Depois de explicar o papel dos juízes nomeados e a responsabilidade do povo de ouvi-los, Deus passa para a questão da realeza humana. Naquela época, Deus era o Rei de Israel (Êxodo 15:18; Números 23:21). Mas conhecendo a natureza humana, Ele sabia que, eventualmente, Israel pediria um rei humano como em outras nações, apesar de isso significar uma rejeição ao governo direto de Deus e, portanto, algo pecaminoso (1 Samuel 8:7; 12:19). Aliás, como já estava profetizado, Deus daria um rei humano a eles (Gênesis 17:16; 49:10). Mas o futuro rei de Israel não seria como os outros governantes daquela época. Contudo, ao impor restrições e exigências ao rei de Israel, Deus praticamente decretou que a nação seria uma monarquia constitucional limitada por Sua teocracia suprema.
“Essas regras limitavam o poder e a grandeza do futuro rei. Ele não seria dependente de nenhum poderio militar e de riquezas. Ele era instado a não enredar a nação em alianças políticas, pois isso poderia expor o povo à adoração pagã. Em vez disso, ele deveria guiar a nação para a obediência às leis de Deus" (Bíblia de Estudo Thomas Nelson, nota sobre Deuteronômio 17:15-17). Ao exigir que o rei lesse e governasse de acordo com a lei de Deus, "o verdadeiro rei de Israel estaria vinculado às instruções de Deus. Ele não seria um tirano, mas um rei que governaria segundo a vontade revelada de Deus" (nota sobre Deuteronômio 17:18). Infelizmente, poucos reis israelitas cumpririam as suas responsabilidades nesses aspectos.
Todavia essas instruções também podem servir de lição para nós. Os verdadeiros cristãos, que vivem hoje suas vidas segundo a regras de Deus, não podem se envolver em julgamentos civis dos governos deste mundo (ver 2 Coríntios 3:6-7). Mas, um dia, eles vão servir como reis no vindouro Reino de Deus que, em breve, será estabelecido sobre toda a Terra (Apocalipse 5:10; 20:4, 20:6; 2:26-28). Daniel 7:18 diz que "os santos do Altíssimo receberão o reino e possuirão o reino para todo o sempre e de eternidade em eternidade". E o versículo 22 revela que "foi dado o juízo aos santos do Altíssimo; e chegou o tempo em que os santos possuíram o reino". E Salmos 149:5-9 relata: "Exultem os santos na glória, cantem de alegria no seu leito.

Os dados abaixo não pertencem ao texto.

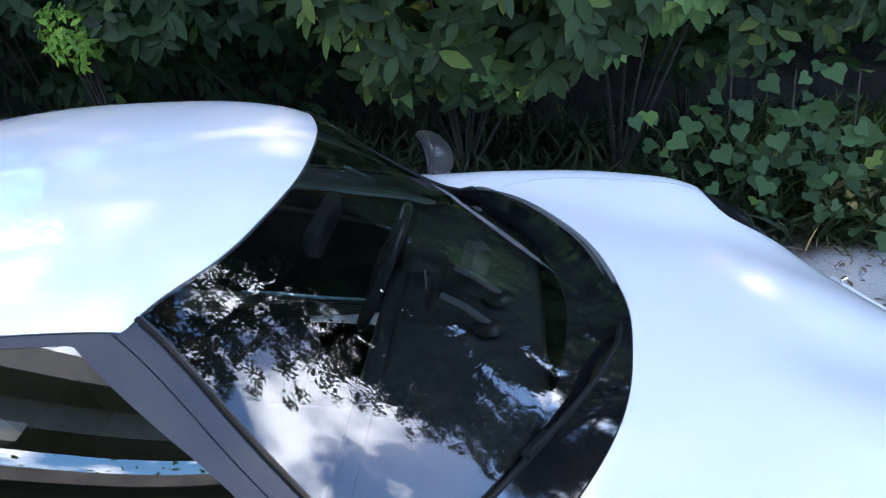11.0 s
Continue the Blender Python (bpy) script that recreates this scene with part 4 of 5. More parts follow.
def mirror_piece(lo, hi, sd, nu=36, nphi=40):
    """The part of the housing between two angles."""
    bm = bmesh.new()
    us = [-math.cos(math.pi * i / nu) for i in range(nu + 1)]
    us = [math.copysign(abs(u) ** 0.8, u) for u in us]
    rows = [[bm.verts.new(mirror_at(u, lo + (hi - lo) * k / nphi)) for k in range(nphi + 1)] for u in us]
    for a, b in zip(rows, rows[1:]):
        for k in range(nphi):
            bm.faces.new((a[k], b[k], b[k + 1], a[k + 1]))
    bmesh.ops.remove_doubles(bm, verts=bm.verts[:], dist=0.00005)
    if sd < 0:
        bmesh.ops.transform(bm, matrix=Matrix.Diagonal((-1, 1, 1, 1)), verts=bm.verts[:])
    bmesh.ops.recalc_face_normals(bm, faces=bm.faces[:])
    return bm


LACQUER = mat("bronze_black_lacquer", (0.030, 0.026, 0.022), rough=0.22, coat=0.8, noise_scale=40, vary=0.15)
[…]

Estejam na sua garganta os altos louvores de Deus e espada de dois fios, nas suas mãos, para tomarem vingança das nações e darem repreensões aos povos, para prenderem os seus reis com cadeias e os seus nobres, com grilhões de ferro; para fazerem neles o juízo escrito; esta honra, tê-la-ão todos os santos. Louvai ao SENHOR!".

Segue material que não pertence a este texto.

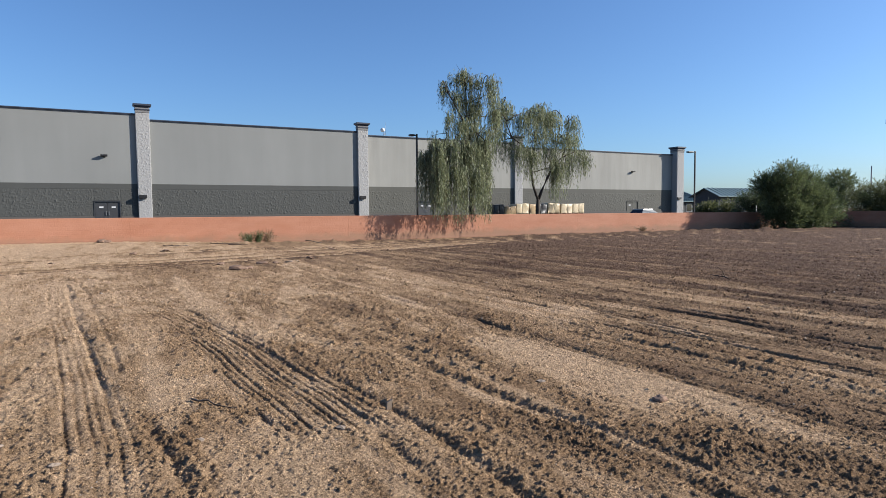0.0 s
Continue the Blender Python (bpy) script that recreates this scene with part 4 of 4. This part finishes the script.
def lump_mesh(name, seed, mat, flat=0.6):
    rng = np.random.default_rng(seed)
    bm = bmesh.new()
    bmesh.ops.create_icosphere(bm, subdivisions=2, radius=1.0)
    a = rng.normal(size=(5, 3))
    for v in bm.verts:
        n = v.co.normalized()
        v.co *= 1 + sum(0.13 * math.sin(3 * n.dot(Vector(q)) + i) for i, q in enumerate(a)) + rng.normal() * 0.04
        v.co.z *= flat
    me = bpy.data.meshes.new(name)
    bm.to_mesh(me)
    bm.free()
    me.materials.append(mat)
    return me


clod_kinds = [lump_mesh("soil_clod", 70 + k, CLOD) for k in range(3)]
stones = [lump_mesh("stone", 80 + k, STONE) for k in range(3)]


def put_lump(name, mesh, x, y, size, label, category, turn):
    ob = new(name, mesh)
    ob.matrix_basis = pose(x, y, ground_at(x, y) + size * 0.12, 0, 0, turn) @ Matrix.Diagonal((size * 1.2, size, size * 0.75, 1))
    tagged(ob, label, category, "loose " + category + "s on the soil")


for k, (x, y, s) in enumerate(((3.48, 18.7, 0.20), (3.75, 18.8, 0.14), (-2.08, 11.8, 0.10), (-2.25, 11.7, 0.06), (4.5, 20.3, 0.15), (4.9, 20.3, 0.12), (3.3, 20.9, 0.12), (-1.5, 24, 0.12), (6.4, 21.5, 0.12), (5.67, 2.54, 0.06), (4.3, 3.8, 0.07), (1.0, 27, 0.14), (2.2, 28, 0.16), (9, 27, 0.12), (-0.1, 35.4, 0.26), (0.15, 35.3, 0.17))):
    put_lump("soil_clod", clod_kinds[k % 3], x, y, s, "dark brown clod of dry soil", "clod", 40 * k)
# the two at y 31.5 and 31.7 stand in for white scraps of litter
for k, (x, y, s) in enumerate(((5.36, 20.37, 0.13), (5.7, 20.6, 0.09), (3.76, 4.78, 0.05), (-0.22, 4.74, 0.035), (0.68, 4.74, 0.04), (-2.78, 6.67, 0.05), (3.96, 8.61, 0.05), (1.66, 4.5, 0.05), (-0.6, 5.3, 0.04), (3.0, 31.5, 0.14), (3.4, 31.7, 0.12), (-18.6, 29.4, 0.13))):
    put_lump("stone", stones[k % 3], x, y, s * 0.75, "pale stone lying on the soil", "stone", 70 * k)

STICK = plain("dry_grey_brown_wood", (0.12, 0.085, 0.06), 0.9, 0, 40, 0.3, 6, 0.004)


def dry_stick(a, b, thick, seed, forks=2):
    """A dead branch lying on the soil, with short side twigs."""
    rng = np.random.default_rng(seed)
    e = base("dry_stick", a[0], a[1], 0, "dead grey brown branch lying on the soil", "stick", "dead branches on the soil")
    n = 7
    pts = []
    for i in range(n):
        x, y = a[0] + (b[0] - a[0]) * i / (n - 1) + rng.normal() * thick, a[1] + (b[1] - a[1]) * i / (n - 1) + rng.normal() * thick
        pts.append((x - a[0], y - a[1], ground_at(x, y) + thick * 0.8 + 0.01))
    tube("stem", pts, list(np.linspace(thick, thick * 0.4, n)), STICK, e, sides=6)
    for k in range(forks):
        p = np.array(pts[2 + k])
        q = p + rng.normal(size=3) * thick * 7 + [0, 0, thick * 3]
        tube("side_twig", [tuple(p), tuple((p + q) / 2 + rng.normal(size=3) * thick), tuple(q)], [thick * 0.5, thick * 0.35, thick * 0.2], STICK, e, sides=5)


dry_stick((-1.31, 8.18), (-0.88, 7.68), 0.012, 1)
dry_stick((0.74, 5.8), (1.05, 5.35), 0.009, 2)
dry_stick((4.6, 33.2), (6.0, 32.6), 0.03, 3, 3)
dry_stick((5.4, 32.2), (6.3, 31.9), 0.025, 4, 3)
dry_stick((2.4, 31.4), (3.3, 31.2), 0.025, 5)
dry_stick((13.0, 9.6), (13.5, 10.6), 0.02, 6)
dry_stick((9.5, 33.0), (10.8, 32.7), 0.03, 7, 3)

stake = base("broken_stake", 2.17, 4.78, ground_at(2.17, 4.78), "short broken wooden stake stuck in the soil", "stake")
bm = boxed(-0.022, 0.022, -0.012, 0.012, -0.05, 0.075, 0.004)
for v in bm.verts:
    v.co.x += v.co.z * 0.12 + (0.01 if v.co.z > 0.05 and v.co.x > 0 else 0)
    v.co.z += 0.02 * (v.co.x > 0) * (v.co.z > 0.05)
part("wood", bm, plain("grey_weathered_wood", (0.19, 0.145, 0.105), 0.9, 0, 60, 0.2), stake)


def scatter(name, count, r0, r1, small, large, mat, label, seed):
    """Crumbs or pebbles sunk a little into the soil: spread and sized by distance to look even from the camera."""
    rng = np.random.default_rng(seed)
    r = 1 / (1 / r1 + (1 / r0 - 1 / r1) * rng.random(count))
    a = np.radians(rng.uniform(-44, 72, count))
    x, y = r * np.sin(a), r * np.cos(a)
    z, dust_shade = relief(x[None], y[None])
    patchy = fbm(x / 1.1, y / 2.0, 19, 4)
    keep = (rng.random(count) < 0.25 + 1.5 * sstep(0.35, 0.65, patchy)) & (y < 34) & (x < 58)
    x, y, z = x[keep], y[keep], z[0][keep]
    n = len(x)
    s = r[keep] * (small + (large - small) * rng.random(n) ** 3) * (1.15 - 0.45 * np.minimum(dust_shade[0][keep], 1))
    s = np.minimum(s, 0.02 + 0.022 * rng.random(n))
    ico = np.array([(0, 0, 0.7), (0.9, 0, 0.1), (0.28, 0.85, 0.05), (-0.73, 0.53, 0.12), (-0.73, -0.53, 0.0), (0.28, -0.85, 0.1)])
    ico[1:, 2] -= 0.3
    tri = np.array([(0, 1, 2), (0, 2, 3), (0, 3, 4), (0, 4, 5), (0, 5, 1)])
    v = ico[None] * (1 + 0.3 * rng.normal(size=(n, 6, 1))) * s[:, None, None]
    a = rng.random(n) * 6.28
    rx = v[..., 0] * np.cos(a)[:, None] - v[..., 1] * np.sin(a)[:, None]
    ry = v[..., 0] * np.sin(a)[:, None] + v[..., 1] * np.cos(a)[:, None]
    v = np.stack([rx + x[:, None], ry + y[:, None], v[..., 2] + (z + s * 0.2)[:, None]], -1).reshape(-1, 3)
    f = (tri[None] + (np.arange(n) * 6)[:, None, None]).reshape(-1, 3)
    me = bpy.data.meshes.new(name)
    me.vertices.add(len(v))
    me.vertices.foreach_set("co", v.astype(np.float32).ravel())
    me.loops.add(f.size)
    me.loops.foreach_set("vertex_index", f.astype(np.int32).ravel())
    me.polygons.add(len(f))
    me.polygons.foreach_set("loop_start", np.arange(0, f.size, 3, dtype=np.int32))
    me.update(calc_edges=True)
    att = me.attributes.new("dust_shade", "FLOAT", "POINT")
    att.data.foreach_set("value", np.repeat(dust_shade[0][keep], 6).astype(np.float32))
    me.materials.append(mat)
    tagged(new(name, me), label, name, kind="stuff")


scatter("pebbles", 2400, 2.8, 20, 0.0008, 0.0032, PEBBLE, "small pale pebbles strewn over the soil", 301)
scatter("soil_crumbs", 125000, 2.8, 30, 0.0009, 0.0038, CRUMB, "crumbs of brown soil strewn over the ground", 302)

Embora os cristãos não devam participar de julgamento nos governos do mundo atual, quando glorificados como reis imortais, eles julgarão as nações de acordo com o "juízo escrito". Portanto, se os reis de Israel tinham a responsabilidade de ler e meditar no Livro da Lei, os cristãos, como futuros reis do Reino de Deus, têm uma responsabilidade ainda maior de fazer isso — estudando não apenas a lei civil de Israel, mas todos os juízos de Deus espalhados por toda a Bíblia. Obviamente, os cristãos glorificados governarão com muita misericórdia — assim como a magnânima misericórdia de Deus foi demonstrada a eles durante suas vidas humanas.